FOLLOWING THE trip, Shaked came back to fights in the Supreme Court Judicial Selection Committee and the Knesset. In the committee, she joined forces with Justice Minister Gideon Sa’ar to block a deal that she did not think went far enough to make the court more conservative.

In the Knesset, Shaked quashed an effort by Ra’am (United Arab List) to expand efforts to hook up thousands of illegally built Arab homes to the national electricity grid. She lamented that the same step cannot be done with unauthorized outposts in Judea and Samaria, whose planning status is more complicated. 

She revealed that she will convene a meeting in her ministry next week with relevant authorities about how the outposts can be helped. 

Shaked is facing unprecedented pressure from her base on the Right which is angry at her for enabling the formation of a coalition with Meretz and Ra’am. But she said that at this stage, she has no regrets about joining the government.

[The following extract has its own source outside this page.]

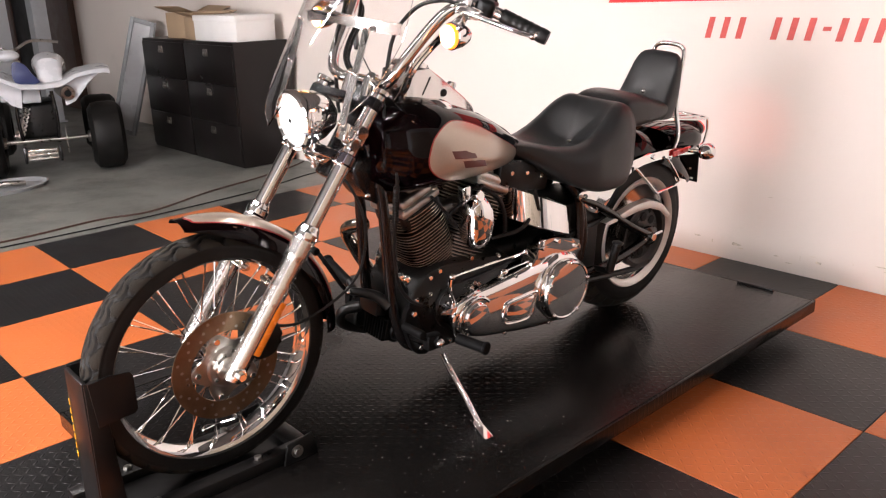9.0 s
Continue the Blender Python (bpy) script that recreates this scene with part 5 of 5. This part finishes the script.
derby = part("derby_cover", b, CHROME, primary, "round chrome derby cover")
for k in range(5):
    b = bmesh.new()
    a = 2 * math.pi * k / 5 + 0.4
    ball(b, (DERBY.x + 0.098 * math.cos(a), 0.238, DERBY.z + 0.098 * math.sin(a)), 0.0065, (1, 0.7, 1), 10)
    part("cover_bolt", b, CHROME, derby)
# raised rim of the inspection window
b = bmesh.new()
slot = spline2([(0.835, 0.235), (0.835, 0.285), (0.815, 0.298), (0.76, 0.3), (0.7, 0.303), (0.69, 0.29), (0.705, 0.235), (0.73, 0.216), (0.8, 0.22)], 4)
tube(b, [(x, 0.2045, z) for x, z in slot] + [(slot[0][0], 0.2045, slot[0][1])], 0.005, 8, 1, False)
part("window_rim", b, CHROME, primary, "raised rim of the inspection window")
b = bmesh.new()
prism(b, [(0.765 + (x - 0.765) * 0.86, 0.262 + (z - 0.262) * 0.82) for x, z in slot], 0.006, pose(0, 0.209, 0, 90, 0, 0), 0.002)
part("inspection_cover", b, CHROME, primary, "chrome inspection cover")
# the ribbed boss at the front end
b = bmesh.new()
lathe(b, [(0, 0), (0.05, 0), (0.052, 0.006), (0.047, 0.013), (0.04, 0.015), (0, 0.016)], along((0.955, 0.2, 0.283), (0.955, 0.3, 0.283)), 40)
part("front_boss", b, CHROME, primary, "round chrome boss")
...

“We are working hard, and the government is functioning much better than previous governments,” she said. “It’s definitely a challenge. It’s easier being in a more homogeneous government. But Bennett is doing terrific work, and I am thankful we are not facing the alternative, which was additional elections and chaos.”

One of the heads of a Jewish organization who heard her speak to the Conference of Presidents said he was surprised to hear her English had been criticized.

“She knows how to avoid answering questions just as well in English as she does in Hebrew,” the American Jewish leader said."